SOURCE MATERIAL:
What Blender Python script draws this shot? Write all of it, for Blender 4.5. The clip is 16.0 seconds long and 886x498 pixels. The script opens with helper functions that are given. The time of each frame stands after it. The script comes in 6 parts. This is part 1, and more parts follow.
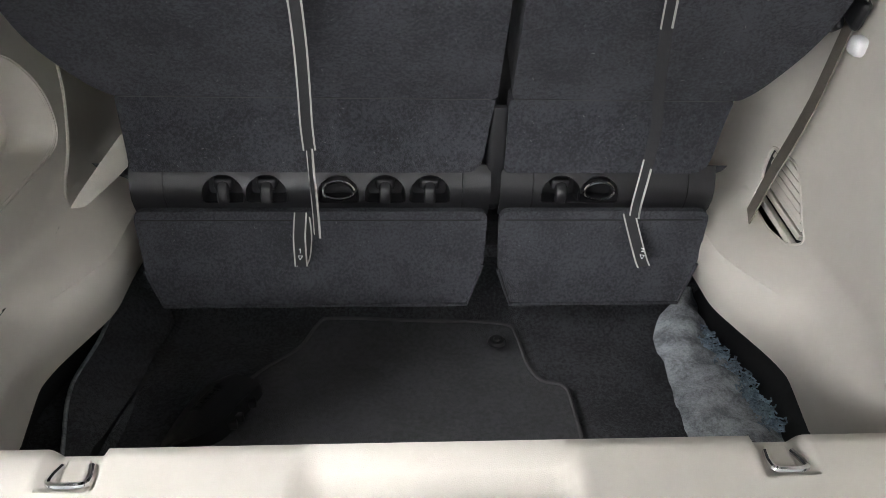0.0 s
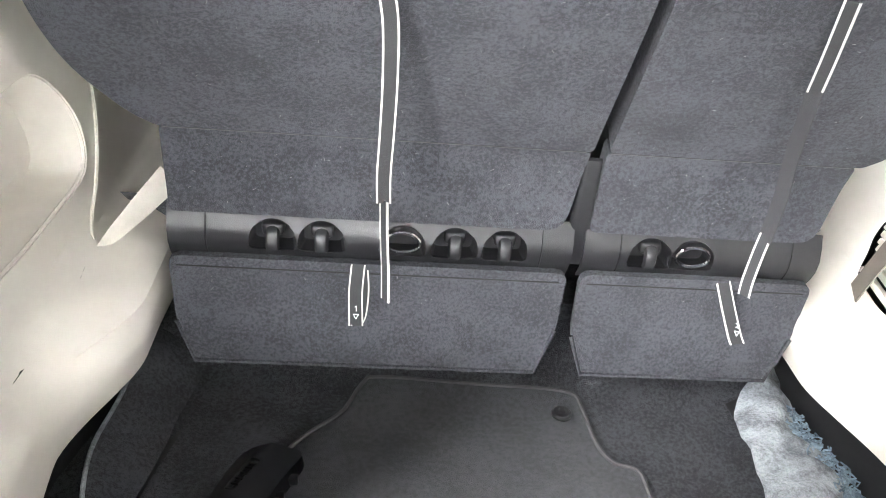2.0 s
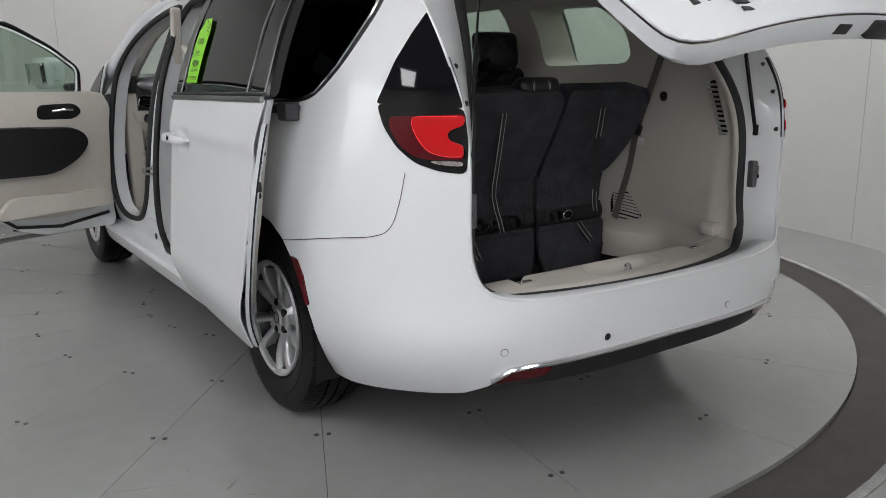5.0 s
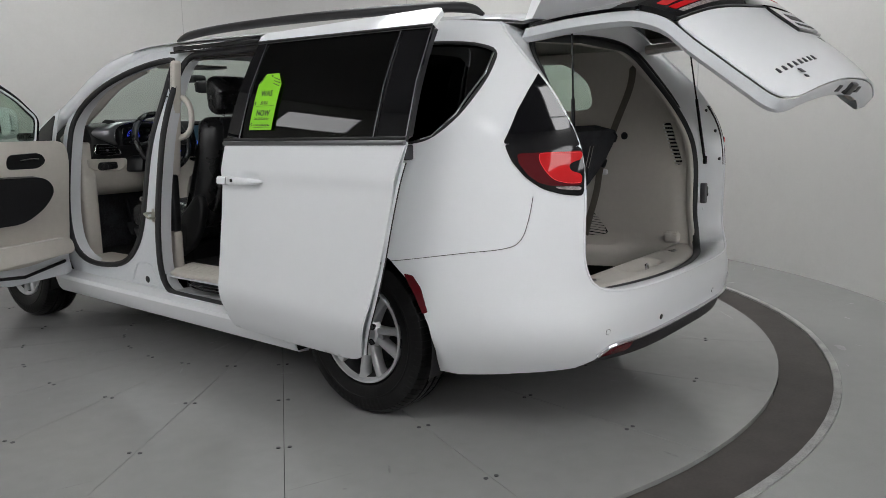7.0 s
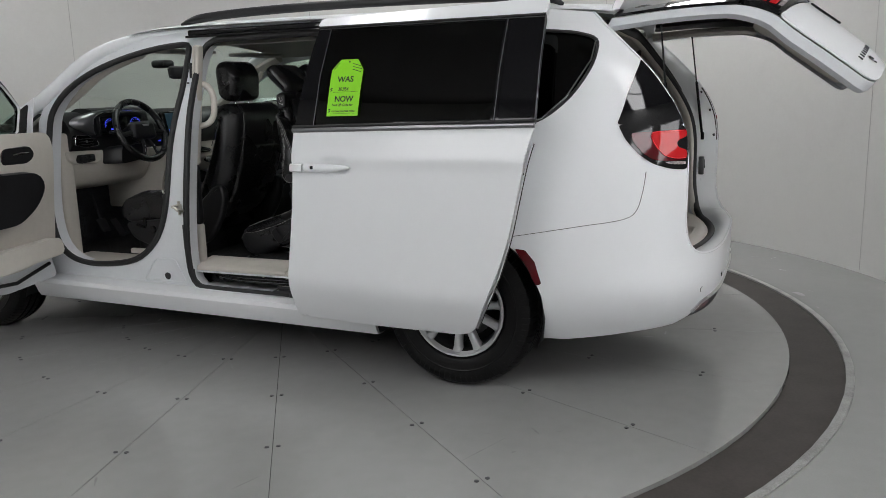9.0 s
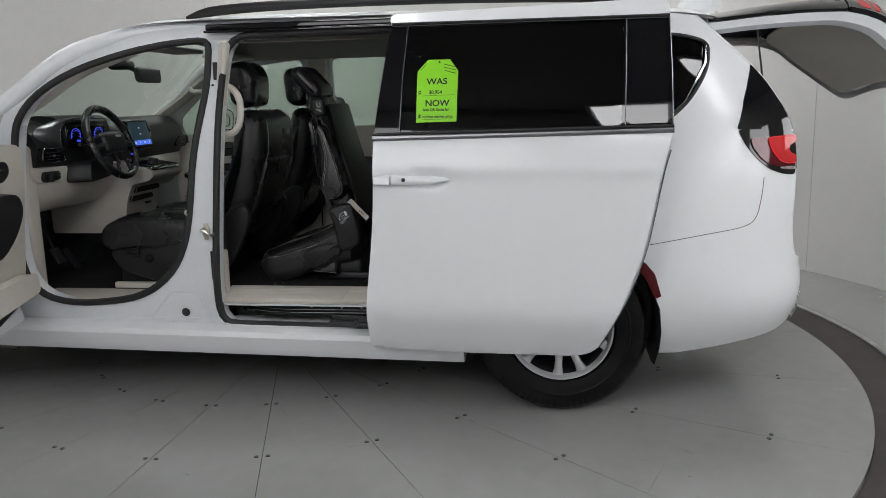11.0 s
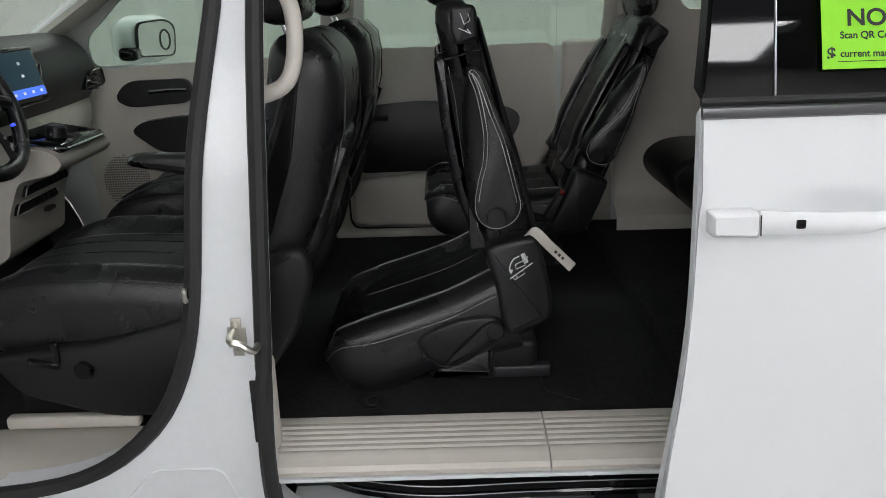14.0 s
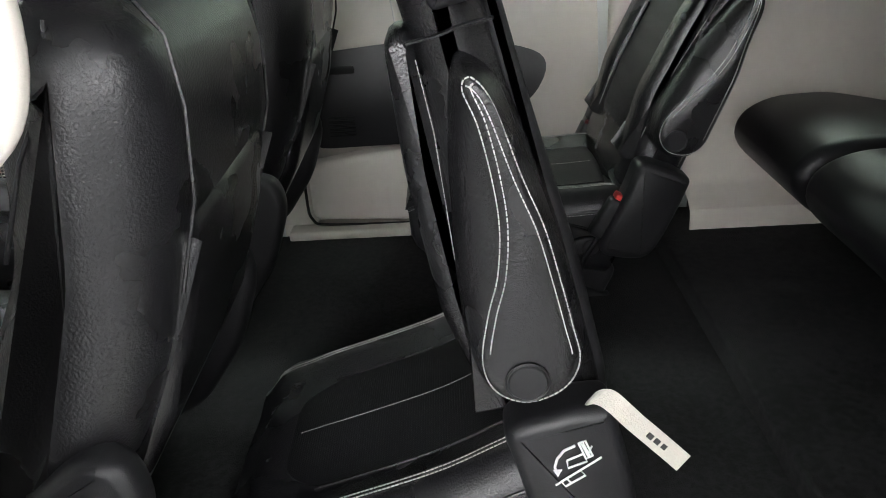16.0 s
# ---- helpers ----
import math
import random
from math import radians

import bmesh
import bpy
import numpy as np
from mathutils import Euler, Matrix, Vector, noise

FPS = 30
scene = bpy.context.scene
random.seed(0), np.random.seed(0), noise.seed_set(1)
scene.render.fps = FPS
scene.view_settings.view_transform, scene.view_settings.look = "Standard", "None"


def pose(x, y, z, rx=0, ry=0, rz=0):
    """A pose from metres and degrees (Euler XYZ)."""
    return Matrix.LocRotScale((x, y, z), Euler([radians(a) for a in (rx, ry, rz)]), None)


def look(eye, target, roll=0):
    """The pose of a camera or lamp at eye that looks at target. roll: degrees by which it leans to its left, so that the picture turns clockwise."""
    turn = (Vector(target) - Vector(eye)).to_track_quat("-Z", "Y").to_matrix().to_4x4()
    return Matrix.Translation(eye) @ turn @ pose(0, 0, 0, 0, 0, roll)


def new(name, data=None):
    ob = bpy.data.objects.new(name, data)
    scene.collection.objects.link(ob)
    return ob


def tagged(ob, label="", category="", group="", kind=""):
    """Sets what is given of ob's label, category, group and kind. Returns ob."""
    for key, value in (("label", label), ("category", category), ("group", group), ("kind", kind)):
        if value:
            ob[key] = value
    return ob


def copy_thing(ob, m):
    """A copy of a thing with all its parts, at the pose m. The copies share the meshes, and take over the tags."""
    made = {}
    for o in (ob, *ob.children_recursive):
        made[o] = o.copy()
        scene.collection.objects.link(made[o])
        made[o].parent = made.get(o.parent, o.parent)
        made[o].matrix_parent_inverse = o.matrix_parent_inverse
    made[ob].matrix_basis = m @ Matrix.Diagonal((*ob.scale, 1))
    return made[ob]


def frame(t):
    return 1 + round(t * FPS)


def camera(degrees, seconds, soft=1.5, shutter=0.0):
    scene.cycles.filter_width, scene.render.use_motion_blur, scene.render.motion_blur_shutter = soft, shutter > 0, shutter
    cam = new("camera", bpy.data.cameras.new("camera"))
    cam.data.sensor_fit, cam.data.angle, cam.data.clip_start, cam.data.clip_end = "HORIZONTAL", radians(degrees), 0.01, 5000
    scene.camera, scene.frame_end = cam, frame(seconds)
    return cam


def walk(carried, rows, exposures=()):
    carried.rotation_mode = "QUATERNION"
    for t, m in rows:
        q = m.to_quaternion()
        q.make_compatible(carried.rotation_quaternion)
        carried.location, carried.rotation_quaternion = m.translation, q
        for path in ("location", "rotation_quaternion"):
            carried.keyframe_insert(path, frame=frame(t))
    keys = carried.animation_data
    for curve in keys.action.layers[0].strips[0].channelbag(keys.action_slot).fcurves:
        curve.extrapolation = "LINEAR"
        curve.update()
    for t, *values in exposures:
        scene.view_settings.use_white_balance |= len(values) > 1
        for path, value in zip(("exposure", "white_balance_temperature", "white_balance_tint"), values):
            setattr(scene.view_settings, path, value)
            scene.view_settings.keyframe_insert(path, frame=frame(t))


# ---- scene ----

SET TASK: Write out again exactly the lines from the start of the data above through the line containing "of a camera", inclusive, excluding any pictures.

RESPONSE TO THIS TASK:
What Blender Python script draws this shot? Write all of it, for Blender 4.5. The clip is 16.0 seconds long and 886x498 pixels. The script opens with helper functions that are given. The time of each frame stands after it. The script comes in 6 parts. This is part 1, and more parts follow.
0.0 s
2.0 s
5.0 s
7.0 s
9.0 s
11.0 s
14.0 s
16.0 s
# ---- helpers ----
import math
import random
from math import radians

import bmesh
import bpy
import numpy as np
from mathutils import Euler, Matrix, Vector, noise

FPS = 30
scene = bpy.context.scene
random.seed(0), np.random.seed(0), noise.seed_set(1)
scene.render.fps = FPS
scene.view_settings.view_transform, scene.view_settings.look = "Standard", "None"


def pose(x, y, z, rx=0, ry=0, rz=0):
    """A pose from metres and degrees (Euler XYZ)."""
    return Matrix.LocRotScale((x, y, z), Euler([radians(a) for a in (rx, ry, rz)]), None)


def look(eye, target, roll=0):
    """The pose of a camera or lamp at eye that looks at target. roll: degrees by which it leans to its left, so that the picture turns clockwise."""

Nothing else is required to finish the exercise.